What does it take to bid for and ultimately host the Olympic Games or Youth Olympic Games (YOG)? That was what some 100 representatives from 25 cities and National Olympic Committees (NOCs) had gathered in Lausanne last week to find out.

At the Bidding for the Games Conference organised by the International Olympic Committee (IOC), Francis Chong, who was the Deputy Chief Executive Officer of the Singapore Youth Olympic Games Organising Committee, shared his experience in bidding for and hosting the YOG.
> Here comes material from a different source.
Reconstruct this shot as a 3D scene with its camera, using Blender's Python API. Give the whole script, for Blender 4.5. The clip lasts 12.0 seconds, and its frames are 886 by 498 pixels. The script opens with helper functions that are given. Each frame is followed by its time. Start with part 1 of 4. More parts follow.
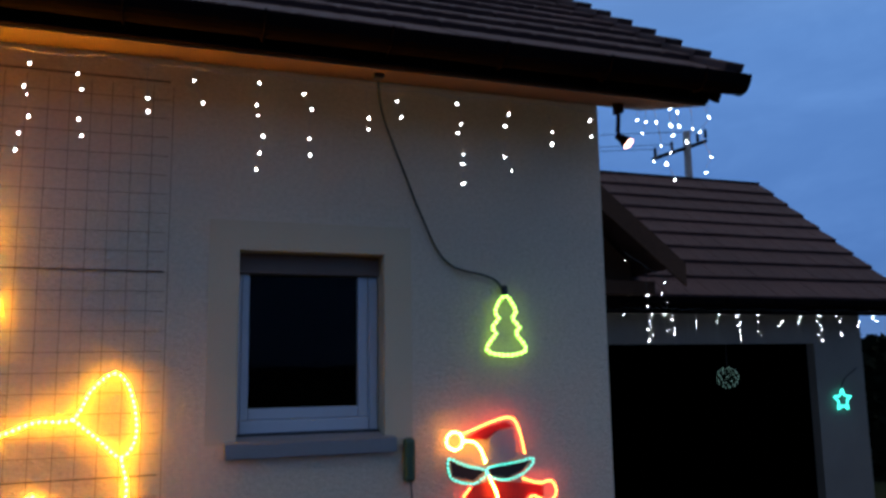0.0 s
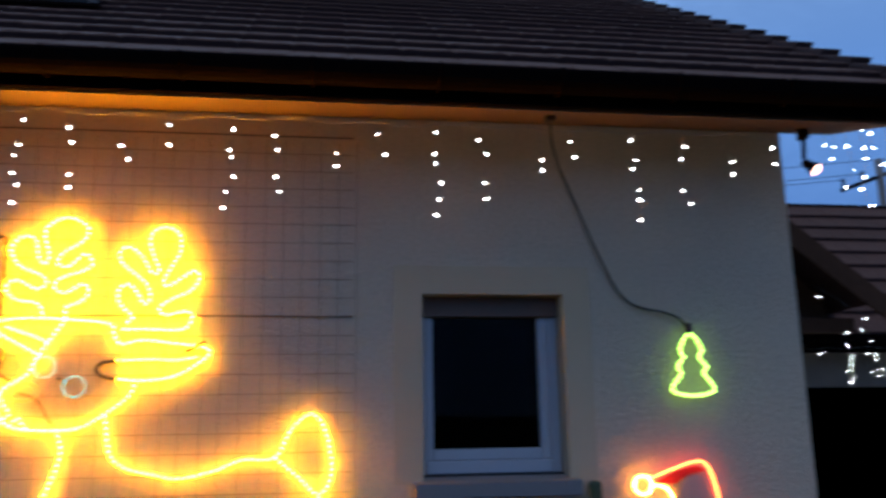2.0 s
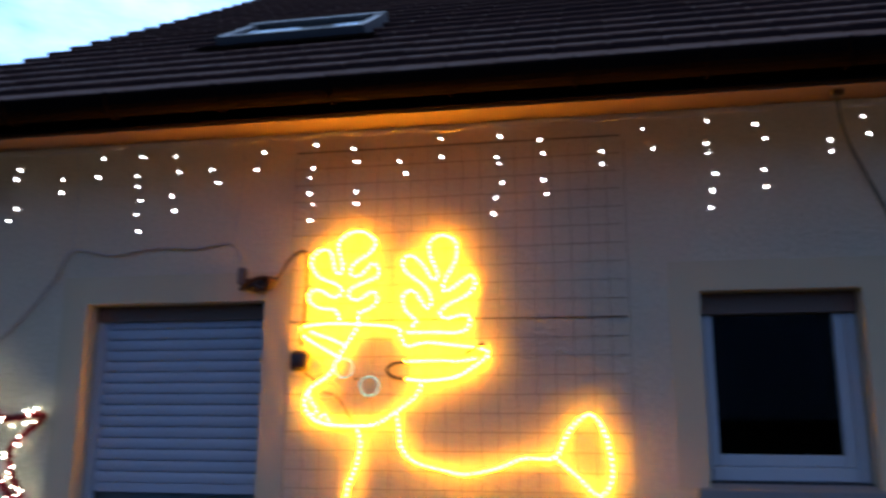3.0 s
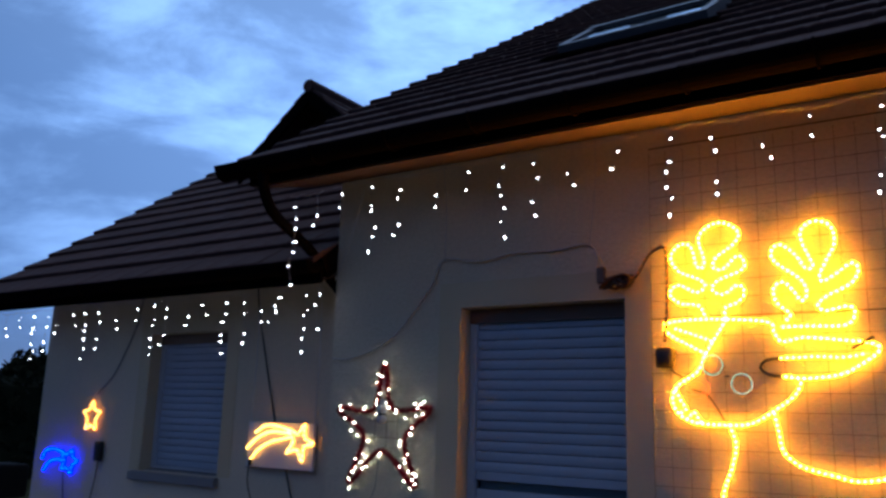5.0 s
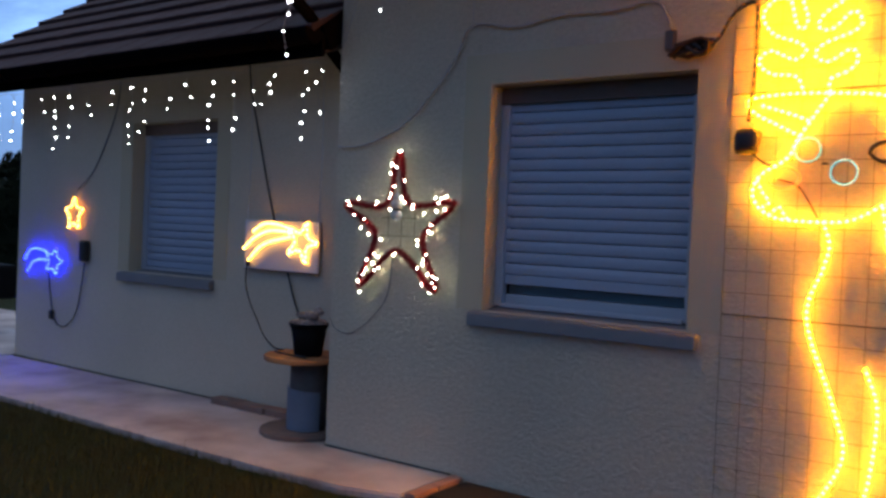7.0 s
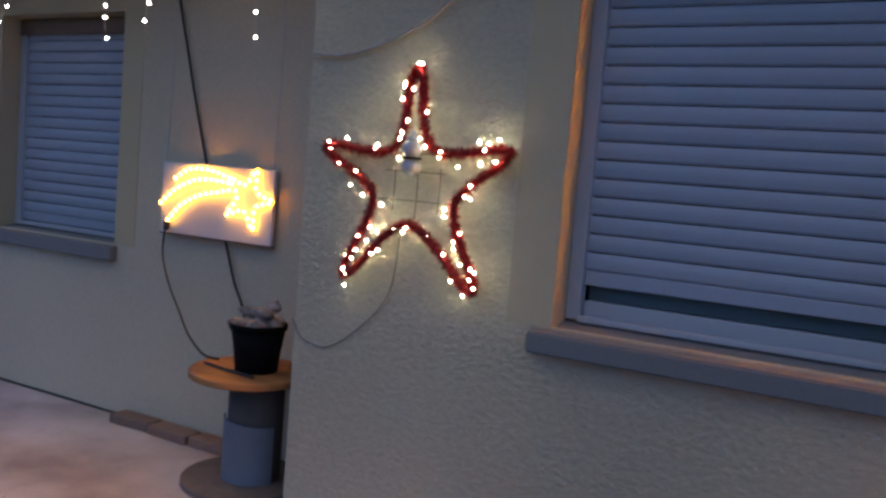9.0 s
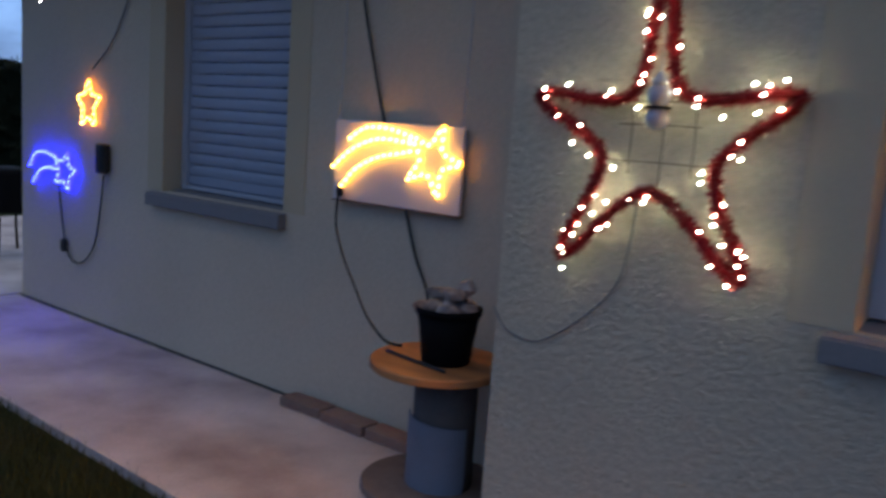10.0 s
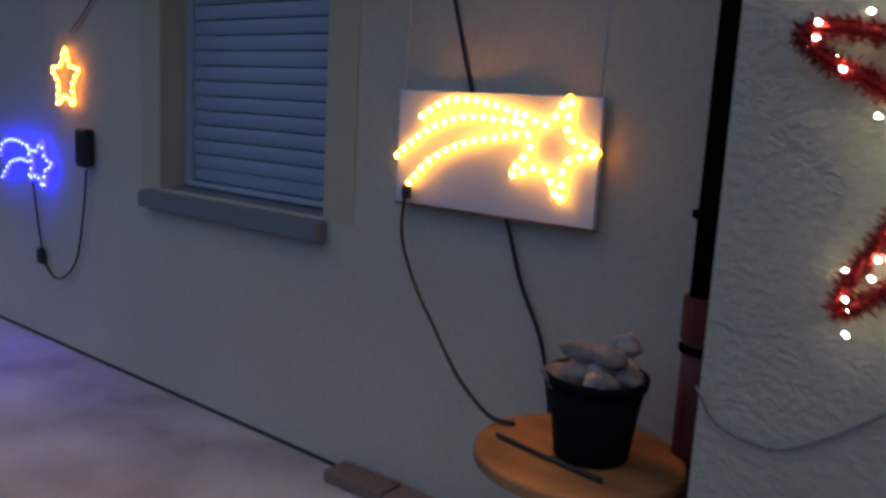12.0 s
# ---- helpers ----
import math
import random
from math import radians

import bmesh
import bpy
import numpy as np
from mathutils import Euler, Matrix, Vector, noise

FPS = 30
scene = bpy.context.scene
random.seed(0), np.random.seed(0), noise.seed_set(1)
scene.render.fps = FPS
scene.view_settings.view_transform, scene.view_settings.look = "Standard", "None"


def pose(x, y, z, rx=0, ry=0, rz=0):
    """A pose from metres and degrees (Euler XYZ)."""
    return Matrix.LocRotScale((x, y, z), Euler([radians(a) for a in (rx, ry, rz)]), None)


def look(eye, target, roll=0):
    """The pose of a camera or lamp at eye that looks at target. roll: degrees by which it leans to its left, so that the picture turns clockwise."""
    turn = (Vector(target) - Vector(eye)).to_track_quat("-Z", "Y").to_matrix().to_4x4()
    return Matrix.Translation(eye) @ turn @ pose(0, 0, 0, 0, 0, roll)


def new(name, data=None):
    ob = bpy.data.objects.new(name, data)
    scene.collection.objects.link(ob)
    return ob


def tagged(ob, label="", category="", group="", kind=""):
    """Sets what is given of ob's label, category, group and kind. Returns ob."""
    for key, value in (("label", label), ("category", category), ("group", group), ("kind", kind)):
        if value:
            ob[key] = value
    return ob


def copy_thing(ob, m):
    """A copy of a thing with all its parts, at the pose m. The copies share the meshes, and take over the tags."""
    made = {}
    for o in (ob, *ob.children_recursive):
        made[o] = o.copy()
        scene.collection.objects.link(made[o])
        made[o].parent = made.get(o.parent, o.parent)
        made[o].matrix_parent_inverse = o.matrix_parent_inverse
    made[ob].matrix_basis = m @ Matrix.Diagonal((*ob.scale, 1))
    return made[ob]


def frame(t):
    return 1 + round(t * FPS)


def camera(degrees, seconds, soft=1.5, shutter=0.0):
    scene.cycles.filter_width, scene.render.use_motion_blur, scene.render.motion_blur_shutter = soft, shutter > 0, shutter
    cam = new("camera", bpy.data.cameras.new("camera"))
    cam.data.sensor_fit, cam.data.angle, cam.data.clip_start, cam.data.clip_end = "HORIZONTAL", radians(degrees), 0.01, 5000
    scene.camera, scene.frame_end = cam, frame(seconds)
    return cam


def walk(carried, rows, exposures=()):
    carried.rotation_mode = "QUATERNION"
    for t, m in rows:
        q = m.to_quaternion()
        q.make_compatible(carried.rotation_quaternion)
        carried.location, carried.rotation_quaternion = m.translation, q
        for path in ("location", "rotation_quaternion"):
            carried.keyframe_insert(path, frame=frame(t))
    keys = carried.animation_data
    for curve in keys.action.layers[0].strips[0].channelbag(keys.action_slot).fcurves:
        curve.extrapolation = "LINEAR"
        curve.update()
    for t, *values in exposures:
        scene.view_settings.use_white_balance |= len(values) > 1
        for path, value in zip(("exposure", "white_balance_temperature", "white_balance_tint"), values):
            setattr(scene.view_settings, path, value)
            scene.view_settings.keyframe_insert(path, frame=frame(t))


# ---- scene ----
cam = camera(56.7, 12.0, soft=2.9, shutter=0.5)

PATH = [
    (0, (-0.492, -4.7, 1.626), (0.186, -2.842, 1.92), -0.9),
    (0.5, (-0.488, -4.733, 1.623), (0.212, -2.894, 1.98), -1.5),
    (1, (-0.503, -4.736, 1.608), (0.172, -2.891, 1.982), -1.5),
    (1.5, (-0.505, -4.742, 1.593), (0.059, -2.865, 1.989), -1.5),
    (2, (-0.548, -4.724, 1.572), (-0.27, -2.788, 1.99), -0.9),
    (2.5, (-0.543, -4.722, 1.613), (-0.6, -2.762, 2.007), -0.3),
    (3, (-0.562, -4.723, 1.576), (-0.926, -2.802, 1.997), 0.3),
    (3.5, (-0.601, -4.746, 1.619), (-1.278, -2.916, 2.057), 0.8),
    (5.3, (-0.693, -4.805, 1.541), (-1.824, -3.204, 1.94), 1.9),
    (5.5, (-0.704, -4.79, 1.544), (-1.847, -3.195, 1.935), 1.9),
    (6, (-0.809, -4.751, 1.491), (-1.908, -3.111, 1.814), 1.6),
    (6.5, (-1.025, -4.494, 1.502), (-2.125, -2.823, 1.511), 1.3),
    (7, (-1.309, -4.132, 1.441), (-2.42, -2.47, 1.405), 2.5),
    (8.8, (-2.653, -2.913, 1.495), (-3.627, -1.17, 1.369), 4.4),
    (9, (-2.734, -2.789, 1.5), (-3.685, -1.038, 1.338), 4.7),
    (9.5, (-2.981, -2.55, 1.517), (-4.049, -0.872, 1.308), 3.9),
    (10, (-3.317, -2.408, 1.468), (-4.54, -0.851, 1.184), 4.0),
    (10.5, (-3.643, -2.271, 1.433), (-4.866, -0.734, 1.057), 4.2),
    (11, (-3.924, -2.069, 1.439), (-5.09, -0.482, 1.089), 3.3),
    (11.5, (-4.103, -1.888, 1.421), (-5.326, -0.355, 1.03), 2.9),
    (12, (-4.317, -1.728, 1.428), (-5.544, -0.184, 1.095), 3.2),
]
walk(cam, [(t, look(eye, target, roll)) for t, eye, target, roll in PATH],
     exposures=[(0, 0.05, 6600, 6), (2.5, 0.2, 6600, 7), (3.0, 0.15, 6450, 9), (3.7, -0.38, 6300, 8), (5.3, -0.86, 6150, 12), (6.0, -0.86, 6200, 12),
                (6.5, -0.90, 6300, 10), (7.2, 0.12, 6950, 8), (9.0, 0.38, 7700, 11), (9.5, 0.17, 7400, 9), (10.0, -0.05, 7000, 9), (10.5, 0.42, 7300, 6), (11.0, 0.12, 7200, 7),
                (11.5, 0.0, 7200, 8), (12.0, -0.05, 7200, 8)])

# ---------------------------------------------------------------- light
SUN_EL, SUN_ROT = radians(1.5), radians(-50)
world = bpy.data.worlds.new("dusk_sky")
scene.world = world
world.use_nodes = True
wt = world.node_tree
wt.nodes.clear()


def wnode(kind, **kw):
    n = wt.nodes.new(kind)
    for k, v in kw.items():
        n.inputs[k].default_value = v
    return n


w_out = wnode("ShaderNodeOutputWorld")
w_bg = wnode("ShaderNodeBackground", Strength=1.0)
w_sky = wt.nodes.new("ShaderNodeTexSky")
w_sky.sky_type = "NISHITA"
w_sky.sun_disc = False
w_sky.sun_elevation, w_sky.sun_rotation = SUN_EL, SUN_ROT
w_sky.altitude, w_sky.air_density, w_sky.dust_density, w_sky.ozone_density = 300, 1.0, 0.4, 3.0
w_low = wt.nodes.new("ShaderNodeMixRGB")
w_low.blend_type = "MULTIPLY"
w_low.inputs["Fac"].default_value = 1.0
w_low.inputs["Color2"].default_value = (0.012, 0.018, 0.030, 1)
wt.links.new(w_sky.outputs["Color"], w_low.inputs["Color1"])
w_co = wt.nodes.new("ShaderNodeTexCoord")
w_sep = wt.nodes.new("ShaderNodeSeparateXYZ")
wt.links.new(w_co.outputs["Generated"], w_sep.inputs["Vector"])
# the cloud cover: blue and dim at the horizon, paler and brighter towards the zenith
w_grad = wt.nodes.new("ShaderNodeValToRGB")
ramp_e = w_grad.color_ramp.elements
ramp_e[0].position, ramp_e[0].color = 0.0, (0.070, 0.150, 0.38, 1)
ramp_e[1].position, ramp_e[1].color = 1.0, (0.80, 0.74, 0.70, 1)
for ramp_pos, ramp_col in ((0.12, (0.062, 0.155, 0.44)), (0.36, (0.090, 0.210, 0.53)), (0.62, (0.16, 0.26, 0.47))):
    ramp_e.new(ramp_pos).color = (*ramp_col, 1)
wt.links.new(w_sep.outputs["Z"], w_grad.inputs["Fac"])
w_add = wt.nodes.new("ShaderNodeMixRGB")
w_add.blend_type = "ADD"
w_add.inputs["Fac"].default_value = 1.0
wt.links.new(w_grad.outputs["Color"], w_add.inputs["Color1"])
wt.links.new(w_low.outputs["Color"], w_add.inputs["Color2"])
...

Bidding for the Games ConferenceThe YOG was created by the IOC to inspire young people around the world to take up sports, and adopt and live by the Olympic values. Singapore had the privilege to host the first YOG in August 2010, which saw 3,530 athletes, between 14 and 18 years of age, from 205 NOCs taking part in high-level sporting competitions and in a Culture and Education Programme.

Francis was grateful to have had the opportunity to share his experience, as the YOG was a relatively new event. “It’s interesting to contrast our YOG elements with those of the Olympic Games,” he said. For example, while others highlighted infrastructural changes as catalysing change, Francis focused on how the YOG created opportunities for challenging mindsets about youth and expanding the imagination.

The responses to Singapore 2010 were positive. “Some of the delegates from cities interested in the YOG came up to me and said that the emphasis on Respect for youth resonated with them.” One delegate even invited Francis to visit her city to share how Singapore conceived and implemented our Games.


The YOG organising committee saw youth as people with ideas of their own, individuals bursting with aspirations, imagination and energy that could inspire others.
In September 2008, Francis facilitated a session for a group of students from the School of Art, Design and Media, Nanyang Technological University, who came together to brainstorm ideas for the opening ceremony as part of their course work.

The first of its kind, the Conference from 1 to 2 November, saw participation from 13 cities that were interested in the Olympic Games, and 12 which were keen to host a YOG. The prospective YOG hosts included Argentina’s Buenos Aires, Columbia’s Medellin, UK’s Glasgow and US’ North Carolina.

The delegates also heard from London 2012’s Sebastian Coe, Sochi 2014’s Dmitry Chernyshenko and Rio 2016’s Carlos Nuzman on the visions for the Games. They also learned about the bidding process, the planning for and staging of the Games, the importance of building partnerships, the potential benefits that can be gained from bidding, as well as the various aspects of the Olympic legacy.

IOC President Jacques Rogge who opened the conference said, “Amassing the necessary knowledge and expertise to launch a successful bid is crucial…The process of acquiring this knowledge must start long before a city eventually decides to bid for the right to host the Games.”

Francis was touched by the delegates’ and organisers’ dedication in wanting to not just deliver a successful event, but also to use it as an agent for positive change. “A speaker from Barcelona 92 said he’s worked in many different jobs, but working on the Barcelona Games was the only time he’s ever felt that he was working for his city and his people,” said Francis. “Till today, the people of Barcelona were appreciative of what they had done to revitalise the city through the Games.”